The Python data science software platform is increasingly being used by organizations and businesses to undertake finance-relevant analysis. For examples of some interesting and useful Jupyter notebooks documenting policy relevant data analysis reported by online journalists, see BuzzFeed.

Examples:

The Jupyter notebooks in these archives can also give you valuable insights on how to do useful things when analyzing and visualizing large scale data.

The class assumes you have previously taken an introductory statistics course as a prerequisite. Lectures will be based on interactive Python notebooks (aka Jupyter notebooks). Students will follow along class lectures using a training environment in AWS. All students must read all assigned reading, since this will be assumed as background to all the Jupyter notebook content on statistical, econometric, and machine learning concepts we go through in class. There are no computer programming prerequisites, but you will need to bring to class a personal computer with the Anaconda distribution of Python installed (more specific instructions will be distributed prior to the first class).

This class will introduce the application of data visualization, statistical, econometric, and machine learning methods to real world data, using the Python software platform and its data science-oriented data visualization and analysis packages. The learning goal is for each student to finish the class with a working knowledge of basic financial analysis concepts and data science software tools, and their application to real world data, to better inform real world decision making.

The Python software tools we will use are components in the most widely used, non-proprietary, open data science software platform, and readily allow access to excellent visualization, statistical, and econometric analysis tools capable of handling even the largest datasets. The same software platform can also be integrated with, and run, R code for statistical analysis.

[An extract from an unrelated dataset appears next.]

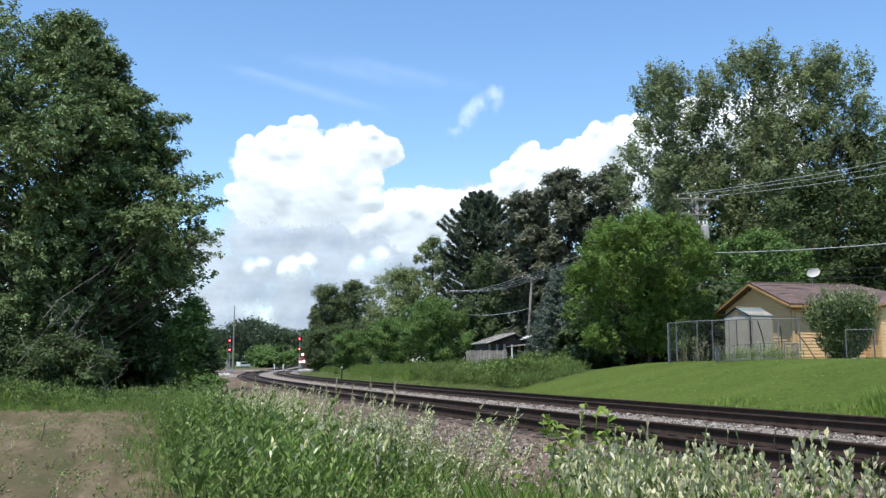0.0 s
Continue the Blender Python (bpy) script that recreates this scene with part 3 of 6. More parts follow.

This class is intended to be doubly valuable to a student interested in public policy. First, the class will introduce you to cutting edge computer software tools that can be applied to real data for practical policy purposes (and hopefully both give you some advantages in post-graduation job markets, and facilitate future acquisition of even more advanced skills over the rest of your careers). Second, the class is designed to motivate learning statistics and econometric concepts by showing that they can be simply and practically applied to real world data, and to give you some first-hand experience in doing so.

Much of the learning will be structured as completion of data analysis exercises. In addition to these exercises, every student will undertake two small group analysis projects, with in-class presentation, discussion, and critique. Every student will also present and submit an individual final empirical data analysis project, in the form of a Jupyter (interactive Python) notebook.

The class assumes you have previously taken an introductory statistics course as a prerequisite. Lectures will be based on interactive Python notebooks (aka Jupyter notebooks). Students will follow along class lectures using open source data science software installed on a personal laptop computer (Windows, Mac, or Linux). All students must read all assigned reading, since this will be assumed as background to all the Jupyter notebook content on statistical, econometric, and machine learning concepts we go through in class.

There are no computer programming prerequisites, but you will need to bring to class a personal computer with the Anaconda distribution of Python installed (more specific instructions are given below). In addition to other course requirements, this class will require completion of approximately 12 hours of introductory online courses covering basic skills in the Python analysis and visualization software we will be using. The online course modules assume no software experience or other prerequisites.

The class itself will be structured as a group walkthrough of a Jupyter notebook containing the key concepts and examples that serve as the foundation for that week’s material. Time will be reserved for in-class laptop “data analysis lab” exercises, to provide you with real time feedback on conceptual or programming questions you may have.

A warning

This class is likely to be a substantial amount of work if this is the first time you have ever tried to do simple programming on a computer. In addition, working through and understanding statistical and econometric concepts can be demanding. But there should be a real payoff in useful things you know about, and know how to do, by the end of semester.

Every student will be asked to participate in three project presentations to the class. These exercises will be oral presentations of analyses and solutions to a real world data analysis problem. Two of these will be group projects, and one an individual project. In addition, each student will be asked to complete problem sets, and to submit their final empirical project. The two group presentations will count for 30% of the final grade, the problem sets for 20%, the individual project presentation for 20%, and the final project submission for 30%.